John Ruskin believed the most beautiful things are also the most useless, citing lilies and peacocks. Had he known about the Farnsworth House in Plano, Illinois, a rural community 50 miles west of Chicago, he might have suggested it too. Except this modernist building of 1951 is an evolved expression of the emerging industrial culture Ruskin so despised.
But it is several other things too, notably an example of fraught transactions between architect and client. The Farnsworth test case became a trial whose transcript ran to 3,800 pages. Of all relationships, except that between a firing squad and its target, the architect-client example is the one most predictably headed for calamity. You have the cost-conscious client, the egotistical and ambitious designer and the dodgy contractors in an infernal triangle, each determined to take advantage of one or all.

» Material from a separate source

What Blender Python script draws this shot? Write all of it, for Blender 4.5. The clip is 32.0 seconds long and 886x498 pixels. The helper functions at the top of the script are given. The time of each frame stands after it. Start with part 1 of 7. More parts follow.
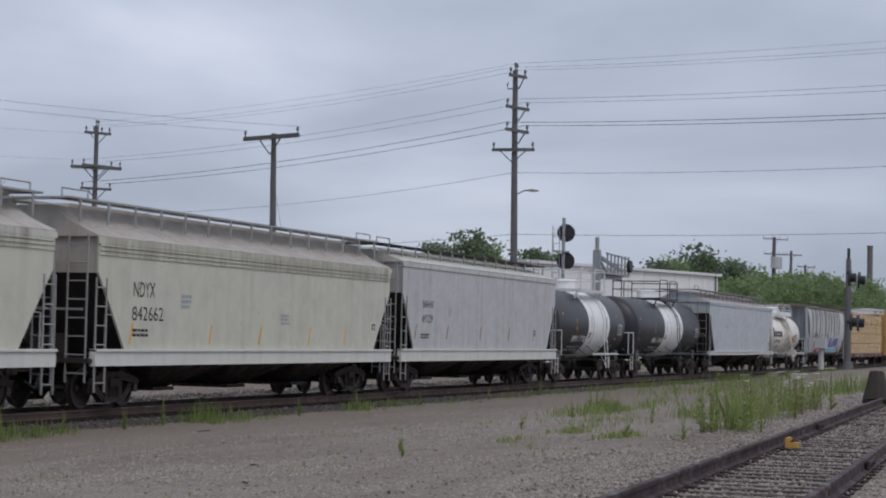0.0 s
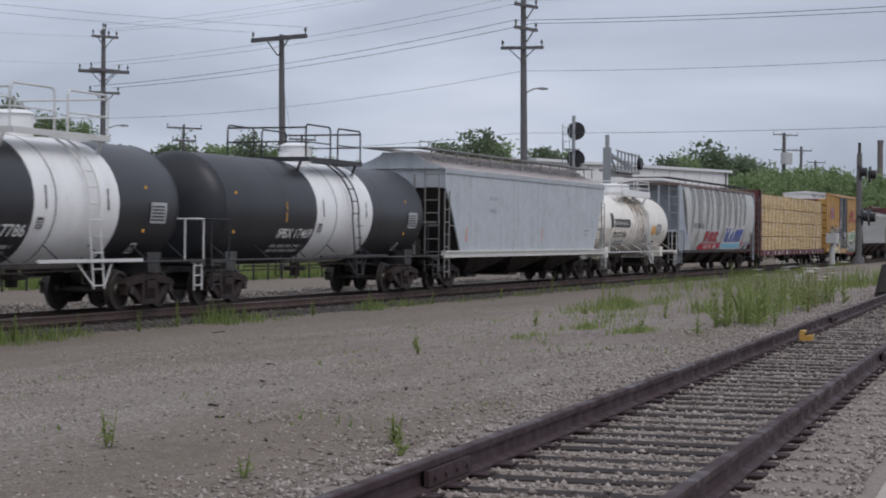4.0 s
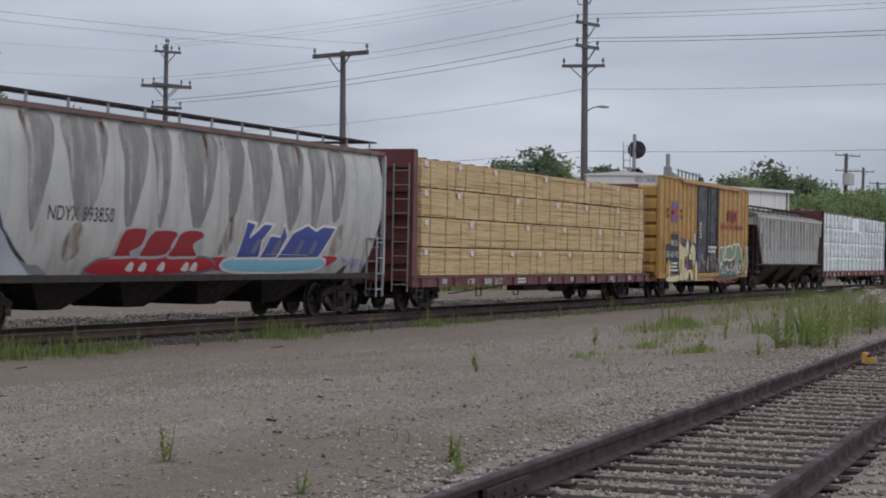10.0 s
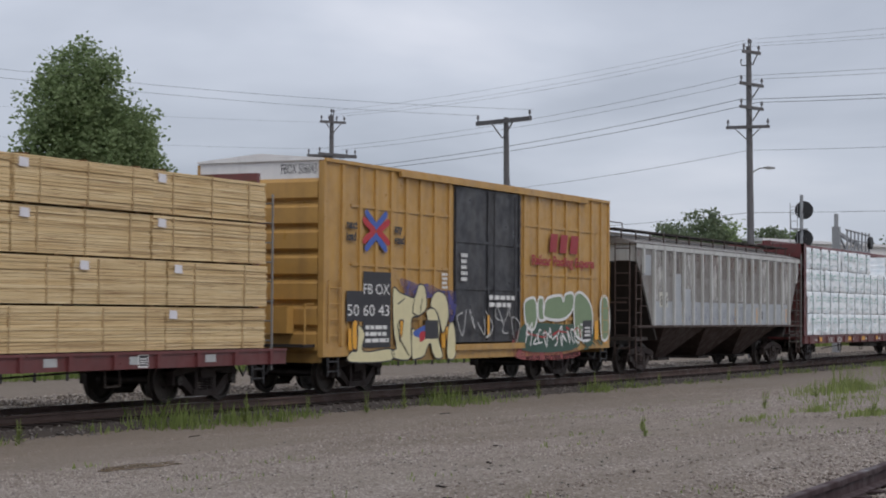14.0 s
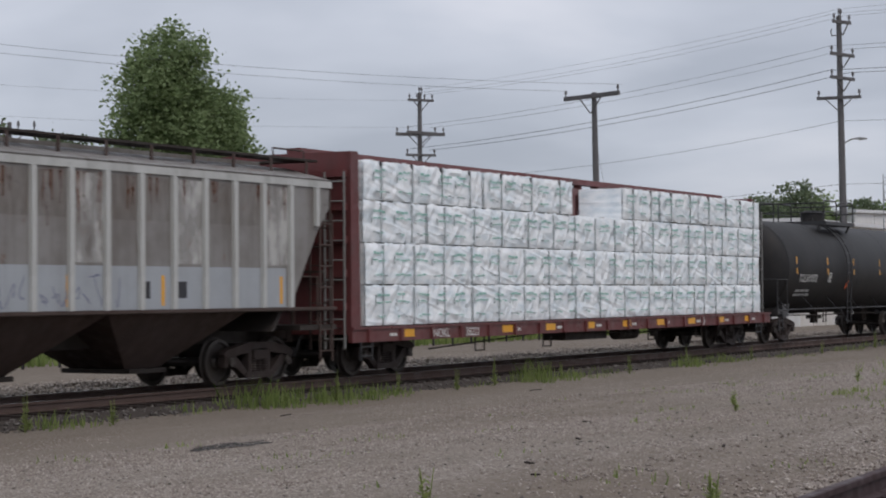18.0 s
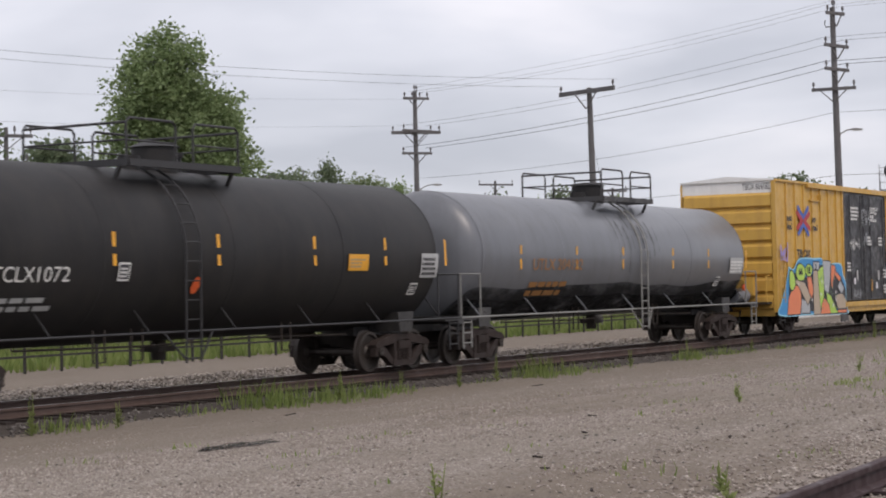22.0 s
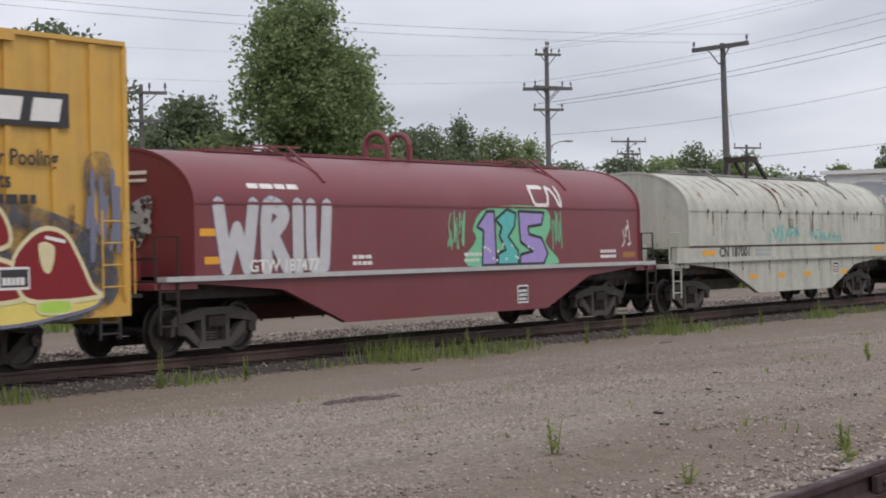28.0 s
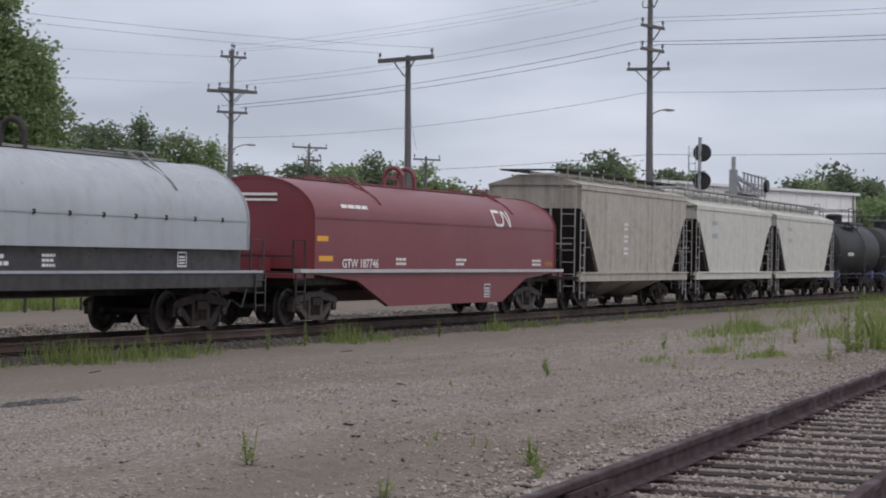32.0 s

H.B. Creswell wrote amusingly of this in The Honeywood File in 1929, but that was Wodehousian compared with the vicious dispute between Ludwig Mies van der Rohe, the last director of the Bauhaus, and his client and sometime lover Dr Edith Farnsworth.
He: an imperious artisan stonemason-architect from Aachen, the spiritual home of the Holy Roman Empire, who grudgingly spoke English after fleeing Nazi Germany for the US — but only after failing to sell the Bauhaus idea to Hitler as quintessentially German. His name was something of an invention, adding ‘van der’ to his mother’s maiden name. This nobiliary particle was a Dutch formulation (he was anxious for some reason to avoid the German ‘von’). He was prone to mysticism: beinahe nichts, or ‘nearly nothing’, was his design mantra. So, too, was the better known weniger ist mehr, or ‘less is more’. Additionally, he was a misogynistic womaniser, a solipsistic drinker, a swanky but solemn dresser, a careless building administrator and a chain-smoker of cigars.
The house was an oven in summer and a freezer in winter – and ugly stains soon appeared
She: rich, headstrong, needy, articulate, no great looker, a research-grade nephrologist, a musician, and a poet and translator.